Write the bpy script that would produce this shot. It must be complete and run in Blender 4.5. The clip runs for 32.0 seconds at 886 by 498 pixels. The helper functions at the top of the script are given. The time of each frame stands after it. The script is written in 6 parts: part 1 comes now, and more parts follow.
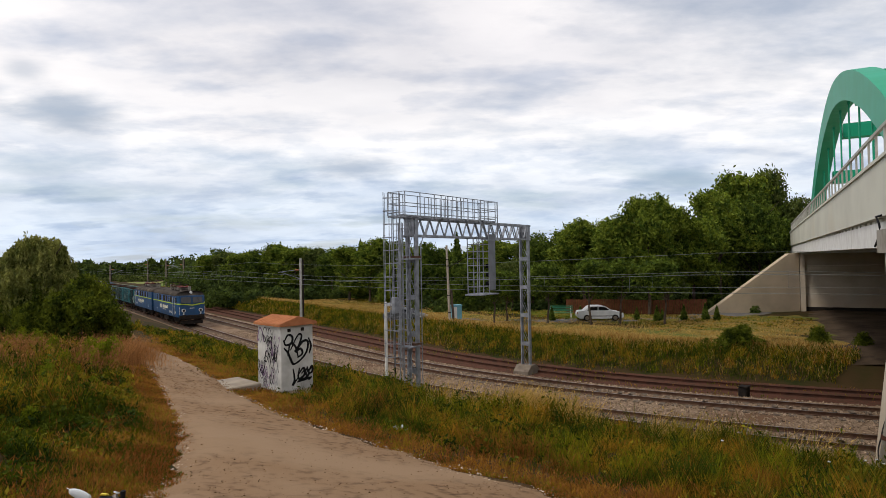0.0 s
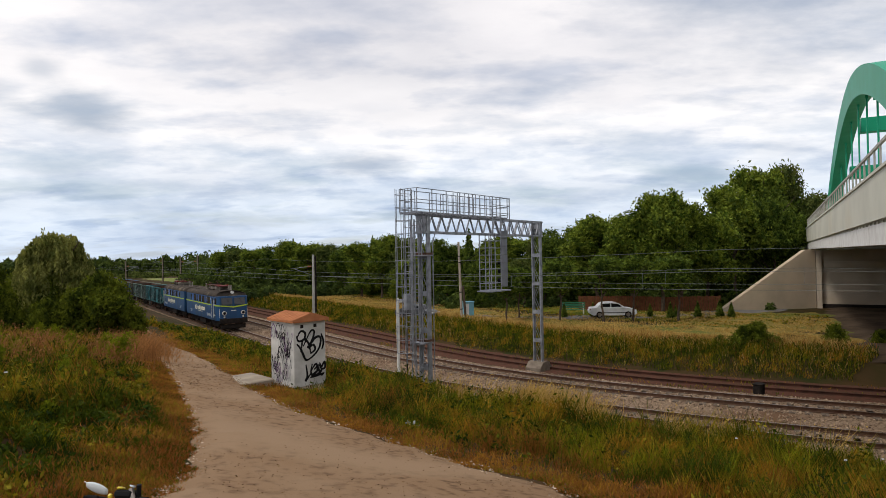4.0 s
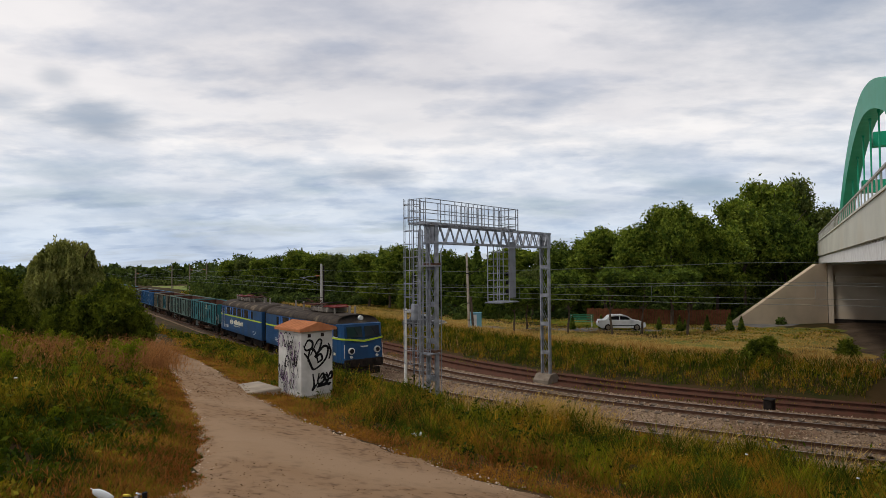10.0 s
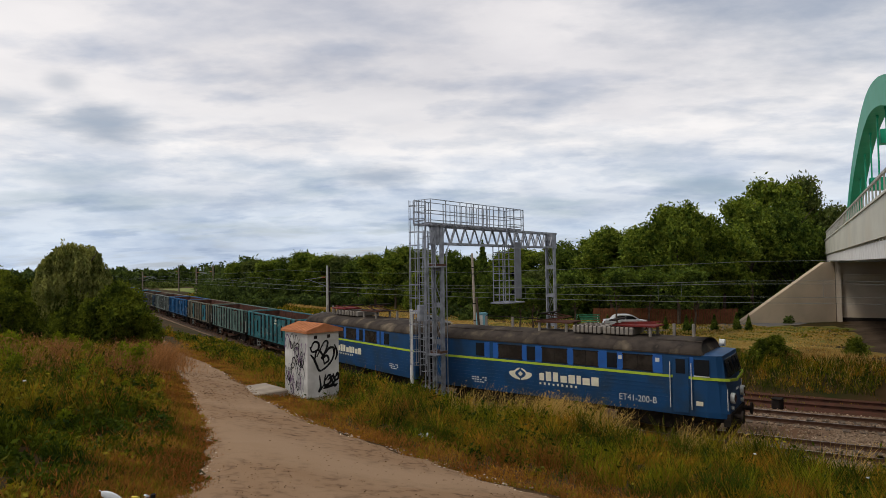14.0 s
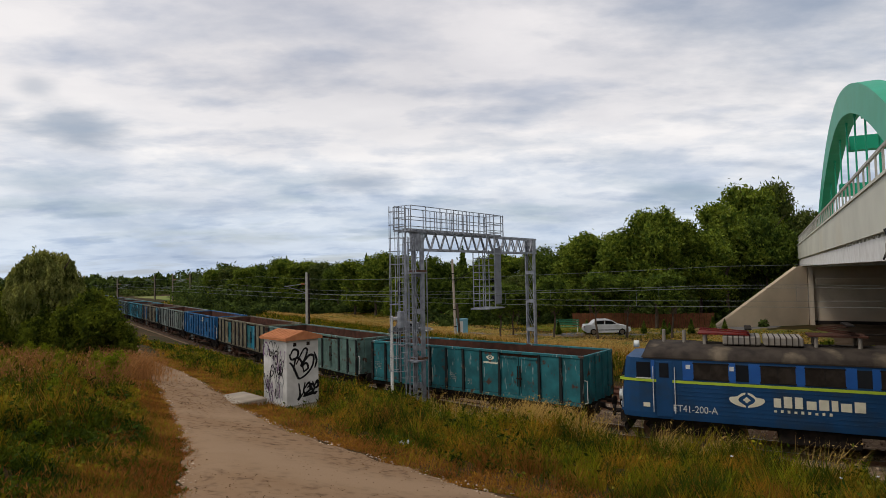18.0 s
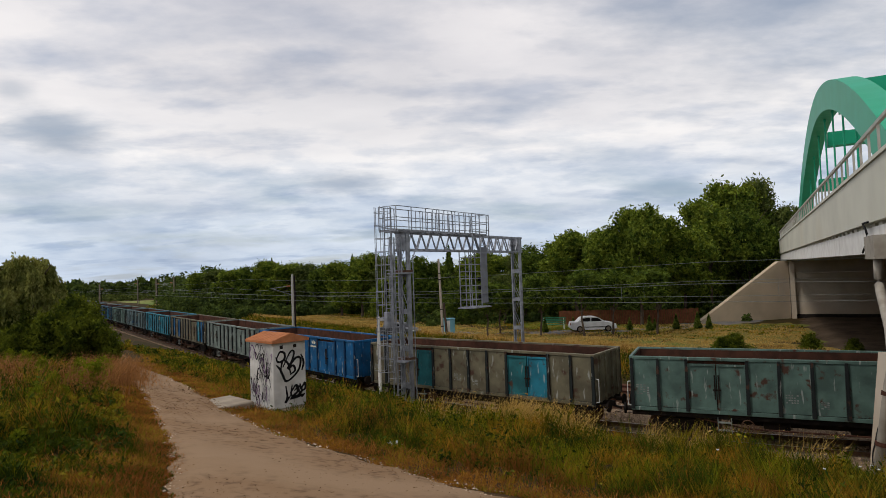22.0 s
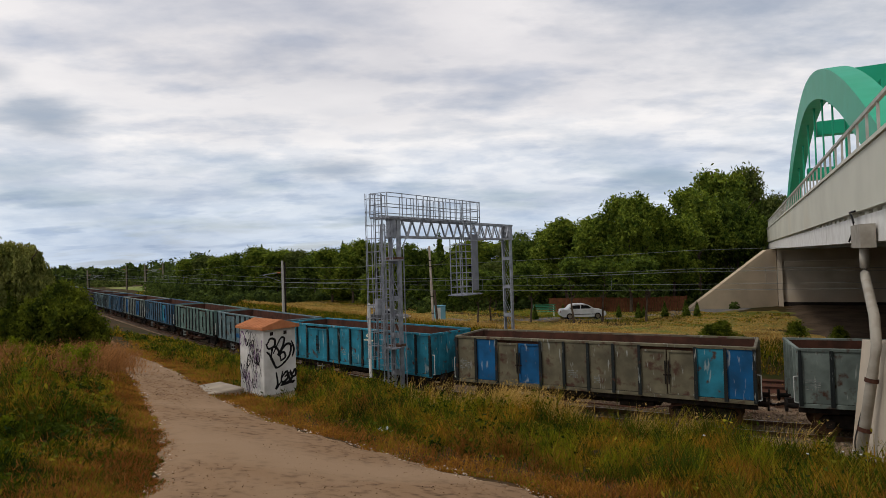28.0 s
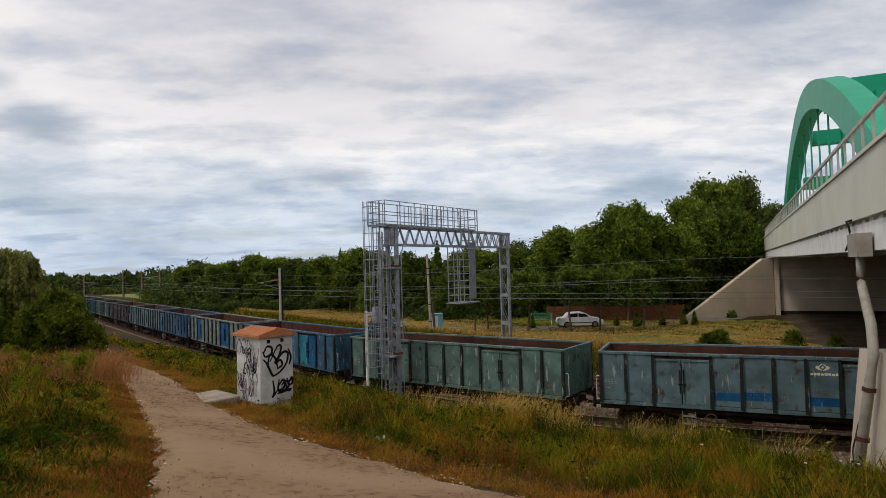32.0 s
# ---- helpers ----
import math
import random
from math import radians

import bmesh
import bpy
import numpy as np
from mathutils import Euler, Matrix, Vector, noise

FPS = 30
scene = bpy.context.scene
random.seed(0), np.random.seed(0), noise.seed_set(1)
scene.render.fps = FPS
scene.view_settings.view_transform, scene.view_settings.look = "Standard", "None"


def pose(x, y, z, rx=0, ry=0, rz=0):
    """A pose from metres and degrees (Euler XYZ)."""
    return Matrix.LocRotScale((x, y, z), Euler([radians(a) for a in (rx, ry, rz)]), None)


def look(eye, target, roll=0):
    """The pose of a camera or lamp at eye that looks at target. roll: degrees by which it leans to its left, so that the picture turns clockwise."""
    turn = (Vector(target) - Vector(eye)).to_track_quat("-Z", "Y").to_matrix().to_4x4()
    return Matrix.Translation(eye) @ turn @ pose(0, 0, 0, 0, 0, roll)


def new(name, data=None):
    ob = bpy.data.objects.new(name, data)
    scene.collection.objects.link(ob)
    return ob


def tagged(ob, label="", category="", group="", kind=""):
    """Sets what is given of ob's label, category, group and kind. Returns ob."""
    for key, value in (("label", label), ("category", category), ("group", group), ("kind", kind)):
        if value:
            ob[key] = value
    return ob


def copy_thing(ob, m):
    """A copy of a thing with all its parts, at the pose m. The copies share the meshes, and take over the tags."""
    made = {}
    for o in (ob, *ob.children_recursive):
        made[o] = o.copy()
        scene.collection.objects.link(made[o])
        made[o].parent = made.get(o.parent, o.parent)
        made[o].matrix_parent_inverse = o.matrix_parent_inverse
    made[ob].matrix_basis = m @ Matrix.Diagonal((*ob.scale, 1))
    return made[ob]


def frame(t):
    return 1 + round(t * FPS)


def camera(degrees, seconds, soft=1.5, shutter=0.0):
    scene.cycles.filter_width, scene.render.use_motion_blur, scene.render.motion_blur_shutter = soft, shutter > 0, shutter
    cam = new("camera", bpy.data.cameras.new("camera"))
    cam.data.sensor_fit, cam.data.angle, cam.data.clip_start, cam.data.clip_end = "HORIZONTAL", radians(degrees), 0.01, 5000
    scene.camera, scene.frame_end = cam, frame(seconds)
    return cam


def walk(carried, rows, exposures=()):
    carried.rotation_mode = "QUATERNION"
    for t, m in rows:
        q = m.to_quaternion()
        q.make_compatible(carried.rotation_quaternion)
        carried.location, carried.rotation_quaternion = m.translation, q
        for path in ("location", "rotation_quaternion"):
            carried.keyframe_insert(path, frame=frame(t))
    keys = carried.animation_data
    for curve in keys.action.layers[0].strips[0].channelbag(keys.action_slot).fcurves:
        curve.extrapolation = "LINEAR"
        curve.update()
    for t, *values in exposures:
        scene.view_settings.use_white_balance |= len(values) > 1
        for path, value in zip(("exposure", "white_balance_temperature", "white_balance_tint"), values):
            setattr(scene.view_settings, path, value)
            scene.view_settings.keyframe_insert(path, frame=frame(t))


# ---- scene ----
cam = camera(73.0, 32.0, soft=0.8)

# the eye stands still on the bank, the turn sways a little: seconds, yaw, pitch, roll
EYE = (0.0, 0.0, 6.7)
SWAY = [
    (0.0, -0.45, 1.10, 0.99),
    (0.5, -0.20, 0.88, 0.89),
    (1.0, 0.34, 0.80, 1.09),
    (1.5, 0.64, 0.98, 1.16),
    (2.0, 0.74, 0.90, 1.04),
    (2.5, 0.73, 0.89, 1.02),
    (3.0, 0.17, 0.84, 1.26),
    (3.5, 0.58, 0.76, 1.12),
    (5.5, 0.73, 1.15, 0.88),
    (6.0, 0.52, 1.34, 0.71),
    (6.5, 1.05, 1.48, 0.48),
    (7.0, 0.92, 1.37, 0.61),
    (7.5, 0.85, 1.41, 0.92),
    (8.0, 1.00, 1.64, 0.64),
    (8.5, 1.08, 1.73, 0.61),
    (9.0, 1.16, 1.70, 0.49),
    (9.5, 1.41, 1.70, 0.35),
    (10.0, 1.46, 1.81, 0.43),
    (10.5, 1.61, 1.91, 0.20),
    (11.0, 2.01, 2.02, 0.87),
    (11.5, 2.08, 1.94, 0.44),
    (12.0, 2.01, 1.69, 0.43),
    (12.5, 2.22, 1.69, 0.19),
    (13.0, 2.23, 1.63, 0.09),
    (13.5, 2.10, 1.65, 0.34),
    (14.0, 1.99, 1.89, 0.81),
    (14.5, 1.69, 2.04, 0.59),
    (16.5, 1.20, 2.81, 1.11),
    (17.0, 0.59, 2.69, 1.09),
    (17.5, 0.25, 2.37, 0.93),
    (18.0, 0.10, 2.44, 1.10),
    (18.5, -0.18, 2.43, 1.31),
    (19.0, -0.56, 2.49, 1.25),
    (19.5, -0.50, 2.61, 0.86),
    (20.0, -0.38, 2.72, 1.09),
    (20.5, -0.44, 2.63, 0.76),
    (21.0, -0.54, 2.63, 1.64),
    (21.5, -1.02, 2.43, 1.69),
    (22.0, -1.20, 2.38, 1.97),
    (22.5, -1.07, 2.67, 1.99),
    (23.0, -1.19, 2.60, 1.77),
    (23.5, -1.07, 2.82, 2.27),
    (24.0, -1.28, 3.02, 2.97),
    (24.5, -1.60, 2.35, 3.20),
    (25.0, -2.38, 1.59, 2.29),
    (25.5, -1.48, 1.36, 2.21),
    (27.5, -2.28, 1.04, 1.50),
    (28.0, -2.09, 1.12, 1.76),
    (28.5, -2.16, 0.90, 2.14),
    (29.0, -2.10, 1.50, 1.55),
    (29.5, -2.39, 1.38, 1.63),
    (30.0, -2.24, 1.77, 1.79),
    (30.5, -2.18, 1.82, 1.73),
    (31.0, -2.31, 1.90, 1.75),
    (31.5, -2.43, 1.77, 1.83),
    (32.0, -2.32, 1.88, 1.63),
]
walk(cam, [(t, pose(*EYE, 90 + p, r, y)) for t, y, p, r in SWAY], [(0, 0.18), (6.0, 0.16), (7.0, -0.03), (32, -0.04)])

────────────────

**Stated goal**
Give again, word for word, every line from the top of the data through the line with "scene = bpy.context.scene", both ends included, and exclude the pictures.

**Task output**
Write the bpy script that would produce this shot. It must be complete and run in Blender 4.5. The clip runs for 32.0 seconds at 886 by 498 pixels. The helper functions at the top of the script are given. The time of each frame stands after it. The script is written in 6 parts: part 1 comes now, and more parts follow.
0.0 s
4.0 s
10.0 s
14.0 s
18.0 s
22.0 s
28.0 s
32.0 s
# ---- helpers ----
import math
import random
from math import radians

import bmesh
import bpy
import numpy as np
from mathutils import Euler, Matrix, Vector, noise

FPS = 30
scene = bpy.context.scene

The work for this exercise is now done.